L’idolo del mondo odierno è il danaro. Questo anzitutto va denunziato in quanto si sostituisce all’unico Dio. Il danaro, che oggi ha la sua espressione piú potente e aberrante nelle “multinazionali”, è alla sorgente dei mali piú gravi che affliggono l’umanità; questi centri di potere hanno le responsabilità piú gravi in ordine allo sfruttamento del suolo, alla droga, alla violenza e alla pornografia, poiché determinano le situazioni di ingiustizia e di povertà piú disumane presenti in molte parti del mondo, e condizionano l’opinione pubblica con la proprietà delle “testate” piú importanti. Mi pare che la Chiesa non abbia ancora denunciato con sufficiente decisione questa idolatria
Aggiungo un mio pensiero personale: l’Istituto per il sostentamento del Clero non mi sembra una trovata evangelica: i sacerdoti garantiti da una sicurezza economica, scadranno nella stima della nostra gente, la quale non lascia mai mancare il necessario e alle volte anche il superfluo ai suoi preti, e questi pagheranno la loro sicurezza con una diminuzione di stima che sarà di danno alla testimonianza evangelica.
Il Concilio Vaticano II ha accolto, fatte sue e portate avanti le affermazioni del Vaticano I circa il Primato del successore di Pietro con tutte le sue prerogative ma ha molto sviluppato il discorso sui Vescovi, successori degli Apostoli nei quali è presente, in forza della consacrazione sacramentale e della comunione collegiale, la persona e la missione di Cristo, nella forza dello Spirito (cf. LG 18 e n.).
Come gli Apostoli formavano un corpo solo, cosí i Vescovi col Presidente della carità sono un corpo solo. Coloro che si appellano alla esenzione canonica si tagliano fuori dalla ricchezza della grazia insita nei Vescovi. Tutti i membri del popolo di Dio, per godere del compito salvifico della Chiesa, hanno bisogno tanto del Papa come dei Vescovi.

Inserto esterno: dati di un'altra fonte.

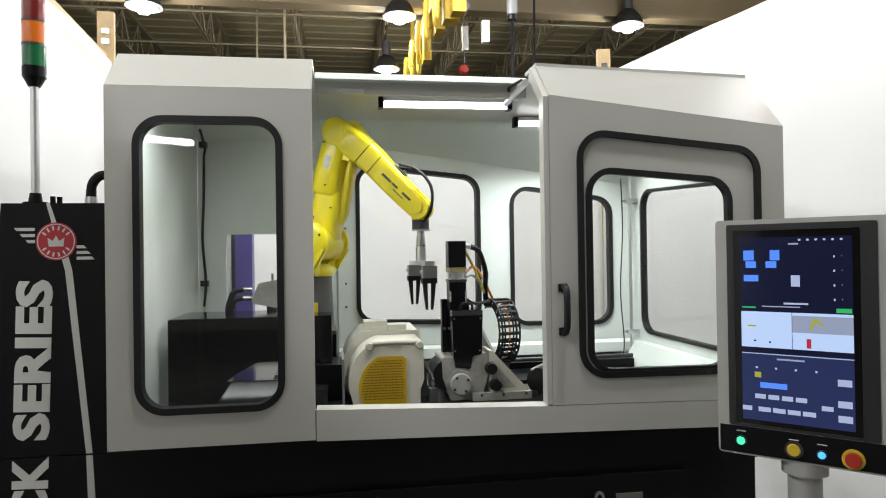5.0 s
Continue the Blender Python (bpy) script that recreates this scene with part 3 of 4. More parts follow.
tower = thing("signal_tower", "red, amber and green signal tower on a steel pole", "signal lamp", pose(-1.185, 2.22, 1.6605))
part("foot", rod((0, 0, 0), (0, 0, 0.012), 0.035), BLACK, tower, smooth=True)
part("collar", rod((0, 0, 0.0125), (0, 0, 0.04), 0.02, 0.016), BLACK, tower, smooth=True)
part("pole", rod((0, 0, 0.0405), (0, 0, 0.37), 0.0125), ALU, tower, smooth=True)
part("neck", rod((0, 0, 0.3705), (0, 0, 0.40), 0.017, 0.032), BLACK, tower, smooth=True)
part("lens_seat", rod((0, 0, 0.4005), (0, 0, 0.432), 0.034), BLACK, tower, smooth=True)
z = 0.4325
for nm, mt in (("green_lens", LAMP_GREEN), ("amber_lens", LAMP_AMBER), ("red_lens", LAMP_RED)):
    part(nm, rod((0, 0, z), (0, 0, z + 0.066), 0.0335, n=28), mt, tower, nm.replace("_", " "), smooth=True)
    part("ring", rod((0, 0, z + 0.0662), (0, 0, z + 0.0718), 0.0345, n=28), DARK, tower)
    z += 0.072
part("cap", rod((0, 0, z), (0, 0, z + 0.014), 0.034, 0.028), BLACK, tower, smooth=True)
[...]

Il Concilio è un punto di arrivo che ha impresso una svolta nella coscienza e nella vita della Chiesa, ma tutto risente della forza di inerzia e ci vuole tempo perché si compia questa svolta. Per altro verso è un punto di partenza per arrivare alle ” sorgenti”, le quali sono fresche, nuove e profonde: per questo il cammino è naturalmente lungo.